_Aim:_
Repeat the data word for word. Do not include the pictures.

_Data lines:_
start

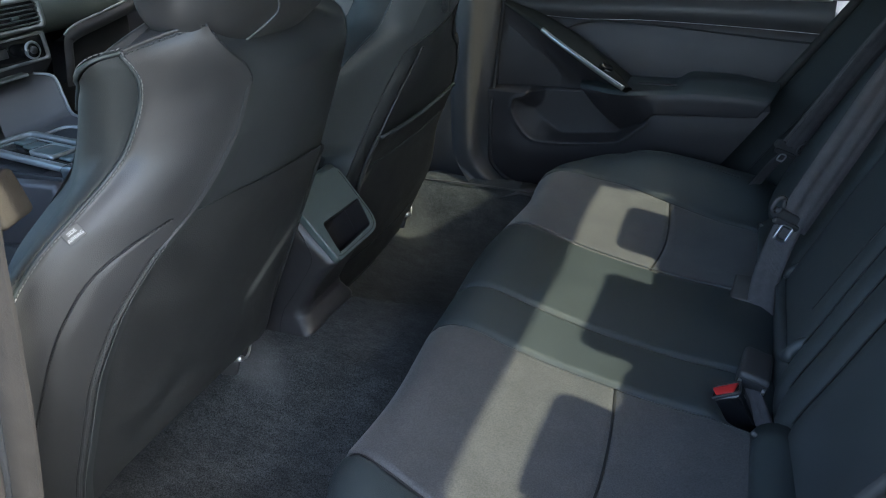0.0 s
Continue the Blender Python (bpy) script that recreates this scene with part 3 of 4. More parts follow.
def front_seat(side, label, pocket_top):
    seat = thing("front_seat", label, "car seat", "front seats")
    low = hem_z if side < 0 else (lambda i: 0.10)
    if side < 0:
        part("inner_side", seat_band(0, 24, low, 0.765, side, 40), LEATHER, seat)
    else:
        part("inner_bolster", seat_band(0, 16, low, 0.765, side, 60), BOLSTER_LEATHER, seat, "black leather side bolster")
        # the lighter leather carries sky light painted onto this flank
        part("inner_side", seat_band(16, 24, low, 0.765, side, 60), LIT_LEATHER, seat, "grey-black leather side panel")
        stitches("flank_stitching", [p + Vector((0.002, -0.002, 0)) for p in seat_line(16, 0.50, 0.75, side, 80, 0.0)], seat, THREAD, r=0.0007)
        part("flank_piping", tube([p + Vector((0, -0.0005, 0)) for p in seat_line(16, 0.50, 0.75, side, 80, 0.0)], 0.0018, 6), LEATHER, seat)
    rim_z = lambda i: lerp(PANEL_TOP, i)[0]
    part("rear_panel", seat_band(24, 48, low, 0.765 if side < 0 else rim_z, side, 60, 0, (1, 1)), BACK_LEATHER, seat, "black leather back of the seat")
    if side > 0:
        part("upper_back", seat_band(24, 48, rim_z, 0.765, side, 30), LIT_LEATHER, seat, "grey-black leather shoulder of the seat")
    part("side_panel", seat_band(48, 72, lambda i: 0.10, lambda i: lerp(SHOULDER, i)[0], side, 80, 0, (1, 1)), SEAT_LEATHER, seat, "grey-black leather side panel")
    def lobe(z0, z1, n, groove):
        """The bolster's skin between two heights, given as functions of the index round the section."""
        rows = []
        for k in range(n + 1):
            row = []
            for i in range(72, 97):
                z = z0(i) + (z1(i) - z0(i)) * k / n
                p = seat_section(z, side)[i]
                d = min((i - 72) * 0.004, abs(z - BOLSTER_TOP(i)))
                row.append(p + Vector((0.15, side * 0.9, 0.35)).normalized() * (0.007 * smooth(0.0, 0.010, d) - 0.004) * groove * smooth(96, 84, i))
            rows.append(row)
        return sheet(rows)
    part("front_bolster", lobe(lambda i: 0.10, BOLSTER_TOP, 90, 1), BOLSTER_LEATHER, seat, "black leather side bolster")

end

_The result:_
0.0 s
Continue the Blender Python (bpy) script that recreates this scene with part 3 of 4. More parts follow.
def front_seat(side, label, pocket_top):
    seat = thing("front_seat", label, "car seat", "front seats")
    low = hem_z if side < 0 else (lambda i: 0.10)
    if side < 0:
        part("inner_side", seat_band(0, 24, low, 0.765, side, 40), LEATHER, seat)
    else:
        part("inner_bolster", seat_band(0, 16, low, 0.765, side, 60), BOLSTER_LEATHER, seat, "black leather side bolster")
        # the lighter leather carries sky light painted onto this flank
        part("inner_side", seat_band(16, 24, low, 0.765, side, 60), LIT_LEATHER, seat, "grey-black leather side panel")
        stitches("flank_stitching", [p + Vector((0.002, -0.002, 0)) for p in seat_line(16, 0.50, 0.75, side, 80, 0.0)], seat, THREAD, r=0.0007)
        part("flank_piping", tube([p + Vector((0, -0.0005, 0)) for p in seat_line(16, 0.50, 0.75, side, 80, 0.0)], 0.0018, 6), LEATHER, seat)
    rim_z = lambda i: lerp(PANEL_TOP, i)[0]
    part("rear_panel", seat_band(24, 48, low, 0.765 if side < 0 else rim_z, side, 60, 0, (1, 1)), BACK_LEATHER, seat, "black leather back of the seat")
    if side > 0:
        part("upper_back", seat_band(24, 48, rim_z, 0.765, side, 30), LIT_LEATHER, seat, "grey-black leather shoulder of the seat")
    part("side_panel", seat_band(48, 72, lambda i: 0.10, lambda i: lerp(SHOULDER, i)[0], side, 80, 0, (1, 1)), SEAT_LEATHER, seat, "grey-black leather side panel")
    def lobe(z0, z1, n, groove):
        """The bolster's skin between two heights, given as functions of the index round the section."""
        rows = []
        for k in range(n + 1):
            row = []
            for i in range(72, 97):
                z = z0(i) + (z1(i) - z0(i)) * k / n
                p = seat_section(z, side)[i]
                d = min((i - 72) * 0.004, abs(z - BOLSTER_TOP(i)))
                row.append(p + Vector((0.15, side * 0.9, 0.35)).normalized() * (0.007 * smooth(0.0, 0.010, d) - 0.004) * groove * smooth(96, 84, i))
            rows.append(row)
        return sheet(rows)
    part("front_bolster", lobe(lambda i: 0.10, BOLSTER_TOP, 90, 1), BOLSTER_LEATHER, seat, "black leather side bolster")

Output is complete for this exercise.